Instructions to follow: List each line holding the string "label".

Dataset content:
* * * * * * * * *
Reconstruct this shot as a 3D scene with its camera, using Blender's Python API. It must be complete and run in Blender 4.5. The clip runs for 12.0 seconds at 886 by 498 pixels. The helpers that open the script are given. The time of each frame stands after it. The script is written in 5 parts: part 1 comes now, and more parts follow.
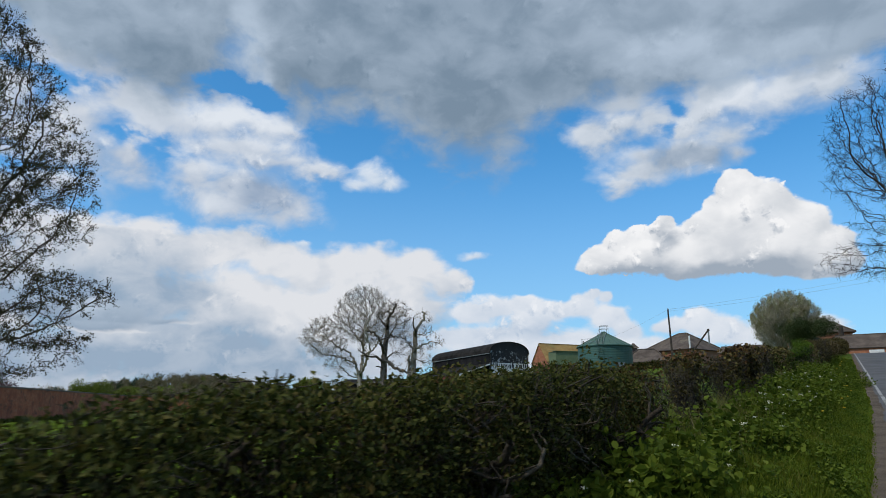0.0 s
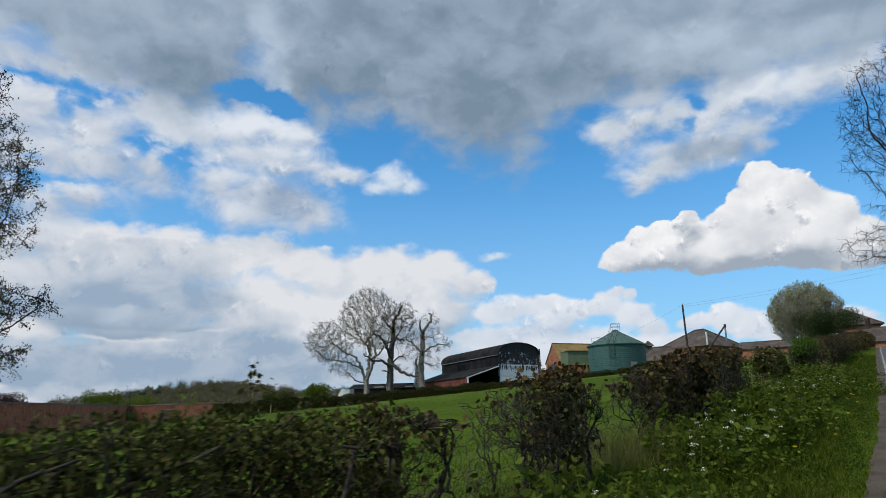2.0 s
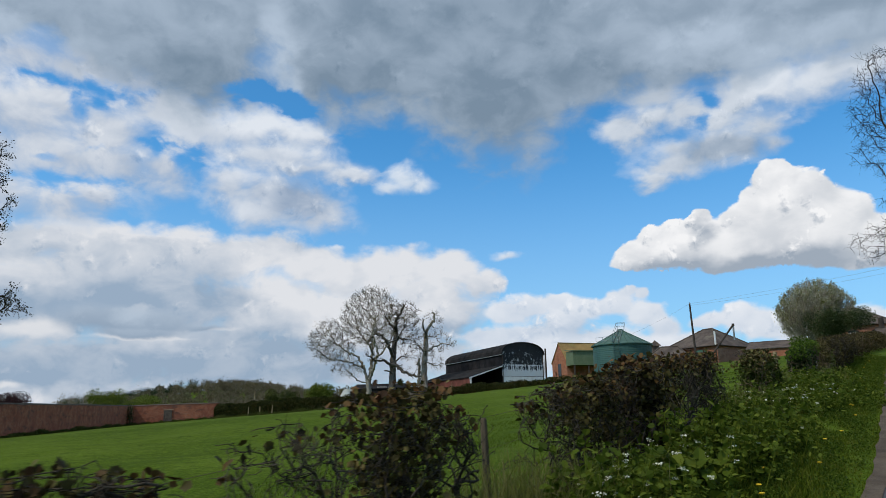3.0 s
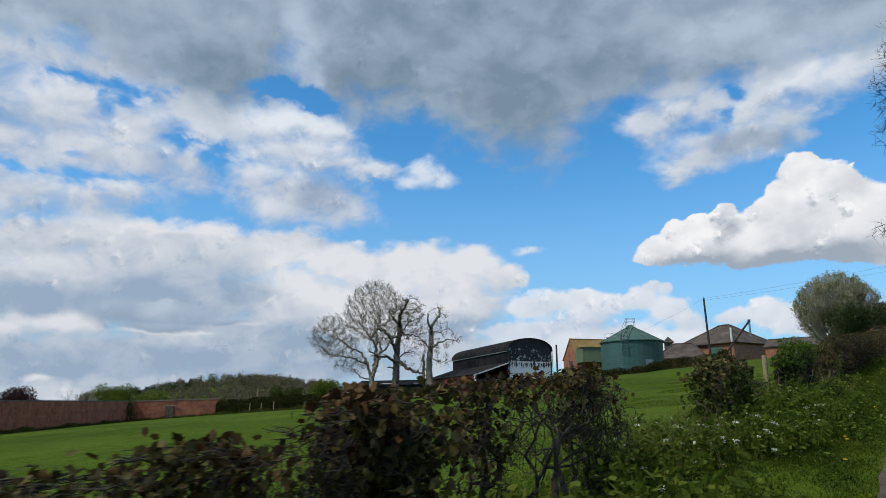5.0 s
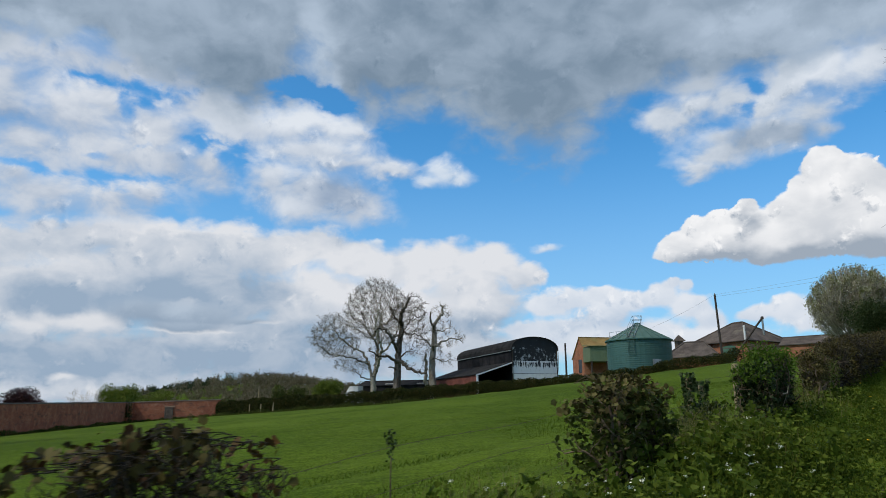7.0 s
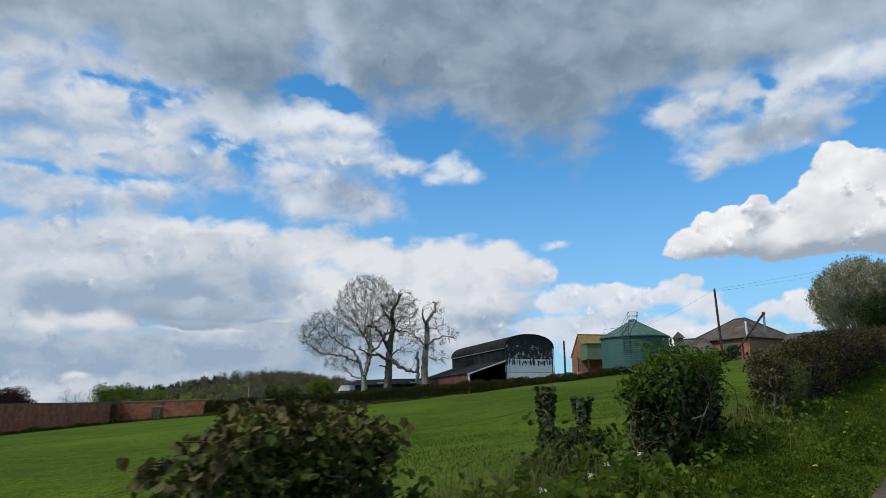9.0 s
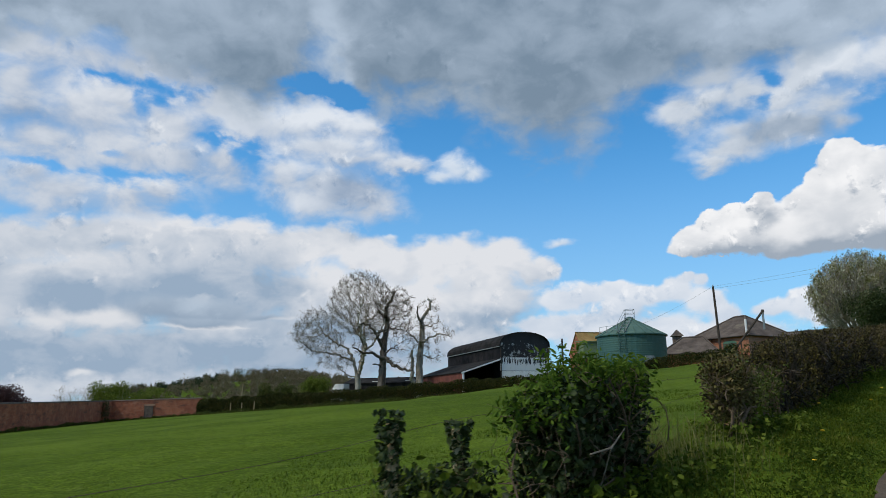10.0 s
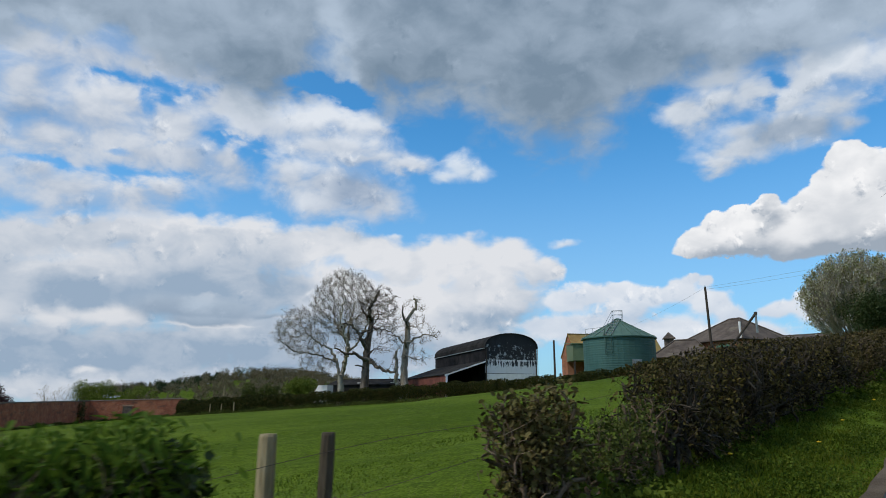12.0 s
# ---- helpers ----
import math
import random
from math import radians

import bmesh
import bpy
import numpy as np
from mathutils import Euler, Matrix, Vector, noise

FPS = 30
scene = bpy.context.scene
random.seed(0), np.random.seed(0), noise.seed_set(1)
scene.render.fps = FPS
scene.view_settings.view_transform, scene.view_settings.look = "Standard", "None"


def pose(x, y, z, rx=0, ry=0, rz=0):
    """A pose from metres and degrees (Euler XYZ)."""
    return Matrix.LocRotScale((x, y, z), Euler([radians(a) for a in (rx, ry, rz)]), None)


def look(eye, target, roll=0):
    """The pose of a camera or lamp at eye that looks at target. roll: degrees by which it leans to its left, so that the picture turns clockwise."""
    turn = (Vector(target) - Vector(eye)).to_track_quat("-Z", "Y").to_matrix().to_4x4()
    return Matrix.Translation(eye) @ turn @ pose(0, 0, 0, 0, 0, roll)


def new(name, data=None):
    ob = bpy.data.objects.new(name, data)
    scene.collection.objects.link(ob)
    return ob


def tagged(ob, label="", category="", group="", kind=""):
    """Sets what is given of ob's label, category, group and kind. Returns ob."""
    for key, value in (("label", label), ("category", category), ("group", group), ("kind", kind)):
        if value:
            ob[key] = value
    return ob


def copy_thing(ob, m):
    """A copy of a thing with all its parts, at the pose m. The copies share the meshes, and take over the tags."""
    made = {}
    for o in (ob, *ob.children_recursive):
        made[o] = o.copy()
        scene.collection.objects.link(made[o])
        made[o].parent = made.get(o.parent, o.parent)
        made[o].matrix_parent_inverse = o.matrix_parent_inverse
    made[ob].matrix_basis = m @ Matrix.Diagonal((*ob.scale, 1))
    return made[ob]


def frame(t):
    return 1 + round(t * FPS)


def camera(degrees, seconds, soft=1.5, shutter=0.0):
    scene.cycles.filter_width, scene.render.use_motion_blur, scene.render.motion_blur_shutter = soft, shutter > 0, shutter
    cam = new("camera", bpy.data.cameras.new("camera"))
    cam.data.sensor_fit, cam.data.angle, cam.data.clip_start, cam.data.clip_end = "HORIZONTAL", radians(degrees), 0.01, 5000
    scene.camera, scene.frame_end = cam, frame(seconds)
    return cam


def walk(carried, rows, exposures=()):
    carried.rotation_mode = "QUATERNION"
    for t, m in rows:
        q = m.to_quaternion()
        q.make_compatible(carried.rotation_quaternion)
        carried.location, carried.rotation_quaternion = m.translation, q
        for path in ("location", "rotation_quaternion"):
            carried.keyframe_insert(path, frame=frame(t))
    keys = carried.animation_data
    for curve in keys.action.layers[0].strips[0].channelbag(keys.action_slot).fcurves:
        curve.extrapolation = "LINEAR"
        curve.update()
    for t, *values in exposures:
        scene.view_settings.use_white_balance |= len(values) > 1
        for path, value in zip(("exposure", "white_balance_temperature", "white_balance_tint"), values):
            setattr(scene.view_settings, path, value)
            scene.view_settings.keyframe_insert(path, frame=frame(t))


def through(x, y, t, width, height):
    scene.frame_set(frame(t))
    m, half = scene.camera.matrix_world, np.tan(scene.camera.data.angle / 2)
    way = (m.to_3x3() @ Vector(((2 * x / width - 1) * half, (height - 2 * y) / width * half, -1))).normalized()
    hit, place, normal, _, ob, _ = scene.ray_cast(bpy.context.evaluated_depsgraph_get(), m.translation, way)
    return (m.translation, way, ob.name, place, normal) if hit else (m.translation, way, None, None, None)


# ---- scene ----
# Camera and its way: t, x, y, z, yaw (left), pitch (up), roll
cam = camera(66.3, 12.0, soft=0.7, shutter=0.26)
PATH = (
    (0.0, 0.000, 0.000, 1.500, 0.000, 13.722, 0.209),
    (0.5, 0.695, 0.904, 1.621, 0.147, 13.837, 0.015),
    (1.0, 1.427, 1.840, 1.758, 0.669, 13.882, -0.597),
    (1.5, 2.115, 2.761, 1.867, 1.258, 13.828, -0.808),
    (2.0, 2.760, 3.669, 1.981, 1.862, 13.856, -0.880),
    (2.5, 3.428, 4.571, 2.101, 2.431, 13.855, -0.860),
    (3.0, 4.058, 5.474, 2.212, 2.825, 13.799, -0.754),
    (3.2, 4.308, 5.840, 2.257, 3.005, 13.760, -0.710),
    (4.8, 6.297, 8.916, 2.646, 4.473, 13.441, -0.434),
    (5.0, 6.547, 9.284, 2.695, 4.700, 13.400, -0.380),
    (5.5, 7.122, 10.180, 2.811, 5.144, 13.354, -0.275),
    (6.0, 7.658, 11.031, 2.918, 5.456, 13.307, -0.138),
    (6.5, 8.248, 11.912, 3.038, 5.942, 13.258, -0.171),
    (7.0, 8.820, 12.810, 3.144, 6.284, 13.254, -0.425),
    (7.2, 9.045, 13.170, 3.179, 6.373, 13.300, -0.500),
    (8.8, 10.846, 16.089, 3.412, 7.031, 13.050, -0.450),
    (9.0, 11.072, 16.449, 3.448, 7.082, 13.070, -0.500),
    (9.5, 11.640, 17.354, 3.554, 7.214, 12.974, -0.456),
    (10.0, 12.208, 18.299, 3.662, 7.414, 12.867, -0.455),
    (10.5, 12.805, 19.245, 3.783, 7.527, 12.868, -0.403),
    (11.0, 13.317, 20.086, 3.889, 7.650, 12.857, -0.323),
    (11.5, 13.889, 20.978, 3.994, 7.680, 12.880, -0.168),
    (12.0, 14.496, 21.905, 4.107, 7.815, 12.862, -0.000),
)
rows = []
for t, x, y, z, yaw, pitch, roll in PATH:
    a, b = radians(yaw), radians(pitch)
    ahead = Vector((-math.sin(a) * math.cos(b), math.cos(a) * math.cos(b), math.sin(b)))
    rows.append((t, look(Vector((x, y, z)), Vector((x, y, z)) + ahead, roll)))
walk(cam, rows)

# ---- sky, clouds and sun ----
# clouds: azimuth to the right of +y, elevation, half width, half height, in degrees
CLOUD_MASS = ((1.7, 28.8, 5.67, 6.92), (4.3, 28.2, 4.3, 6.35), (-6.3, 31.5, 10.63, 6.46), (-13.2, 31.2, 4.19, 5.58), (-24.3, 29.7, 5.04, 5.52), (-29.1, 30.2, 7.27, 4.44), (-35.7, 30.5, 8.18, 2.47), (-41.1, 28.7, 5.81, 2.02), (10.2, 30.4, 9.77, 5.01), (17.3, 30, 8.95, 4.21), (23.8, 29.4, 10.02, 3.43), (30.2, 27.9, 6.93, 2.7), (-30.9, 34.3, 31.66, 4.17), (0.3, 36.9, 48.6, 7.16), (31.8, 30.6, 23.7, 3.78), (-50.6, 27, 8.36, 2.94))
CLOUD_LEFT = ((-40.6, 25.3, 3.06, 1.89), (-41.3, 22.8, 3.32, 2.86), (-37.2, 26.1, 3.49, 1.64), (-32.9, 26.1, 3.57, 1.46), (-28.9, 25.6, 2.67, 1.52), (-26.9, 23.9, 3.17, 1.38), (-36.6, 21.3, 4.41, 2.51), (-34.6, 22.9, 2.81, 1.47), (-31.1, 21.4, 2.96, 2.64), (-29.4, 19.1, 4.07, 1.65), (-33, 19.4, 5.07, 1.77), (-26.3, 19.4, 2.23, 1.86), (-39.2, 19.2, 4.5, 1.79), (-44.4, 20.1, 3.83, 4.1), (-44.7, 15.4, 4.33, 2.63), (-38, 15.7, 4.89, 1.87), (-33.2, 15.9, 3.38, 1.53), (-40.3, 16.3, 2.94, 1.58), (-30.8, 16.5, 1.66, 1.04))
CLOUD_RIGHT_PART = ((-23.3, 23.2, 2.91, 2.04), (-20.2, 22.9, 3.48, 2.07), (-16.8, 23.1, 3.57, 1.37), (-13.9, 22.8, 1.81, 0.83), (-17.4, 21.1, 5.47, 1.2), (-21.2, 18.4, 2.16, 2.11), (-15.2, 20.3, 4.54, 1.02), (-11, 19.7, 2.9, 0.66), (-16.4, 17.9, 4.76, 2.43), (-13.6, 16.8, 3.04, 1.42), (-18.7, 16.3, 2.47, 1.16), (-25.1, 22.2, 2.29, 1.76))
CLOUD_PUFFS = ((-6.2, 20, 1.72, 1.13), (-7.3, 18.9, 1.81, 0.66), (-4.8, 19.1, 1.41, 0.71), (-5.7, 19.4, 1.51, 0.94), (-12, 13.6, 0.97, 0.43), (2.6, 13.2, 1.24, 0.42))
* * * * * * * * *
Answer to the task:
def tagged(ob, label="", category="", group="", kind=""):
    """Sets what is given of ob's label, category, group and kind. Returns ob."""
    for key, value in (("label", label), ("category", category), ("group", group), ("kind", kind)):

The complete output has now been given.